Are you ready to enjoy your Maine Lobster? Here’s a few tips on how to eat a whole Maine Lobster and have you looking like a seafood aficionado in no time.
First gather up a nutcracker (or pliers), a small fork and nut pick. After molting, a lobster will have a soft shell and be pliable. If you have a hard shell lobster, a pair of lobster scissors will make short work of cracking the claws and getting the meat out.
Before serving it is best to let a boiled or steamed lobster drain for a minute. It’s a good idea to pierce the tail at the chest of the body with a chef’s knife to allow water to drain faster. Serve the lobster hot.
A bib is recommended when cracking as you can never tell when some water is likely to spray out right onto your shirt. Make sure you have plenty of towels, too. Melt the butter and slice up some lemon. Put the bib on and you are ready.
Hold the body of the lobster with one hand and twist the claw off with the other. The claw will break off where it connects to the body.
Crack each claw along its length with the nut cracker or cut with the lobster shell open with the lobster scissors. Remove the meat from the claws by pushing the meat out from the end of the claw with the small fork or pick.
Grab the lobster body again and twist the tail from the body. Pull the flippers from the tail. Crack the tail along its length and push the meat out from one end with the fork. Remove the tail meat in one piece and discard the vein that runs along the length. Next pick the meat from the flippers.
Twist the small legs from the body and remove the meat from the legs with the pick. You can also choose to squeeze the meat from the legs with your teeth.

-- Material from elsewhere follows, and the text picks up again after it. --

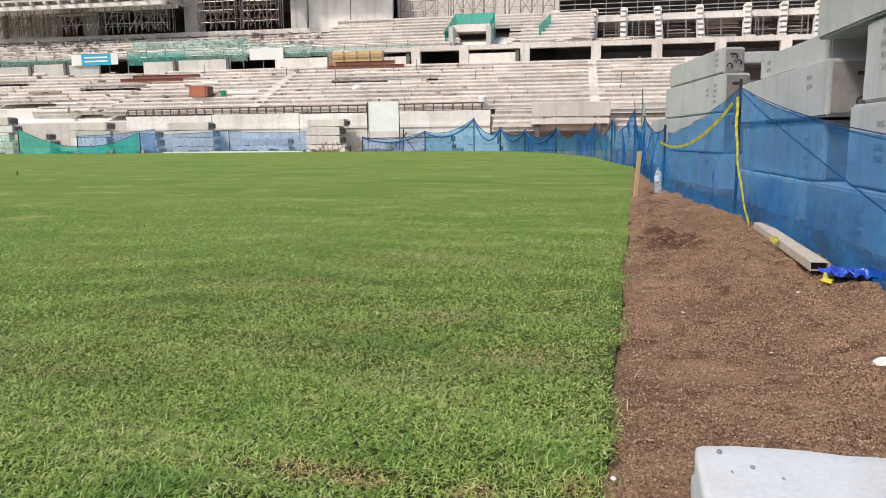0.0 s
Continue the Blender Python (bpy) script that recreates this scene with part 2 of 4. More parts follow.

Next separate the shell from the body by pulling the shell apart on the underside. The shell will disconnect from the body exposing the tenderest meat of the lobster. Remove and discard the green substance called the tomalley. Remove the meat from the body and leg joints with a pick.
The rest of the lobster should be discarded.
Note: If found, the roe (red female eggs) are often considered a delicacy and used to make lobster butter or is used in the stuffing for baked stuffed lobster.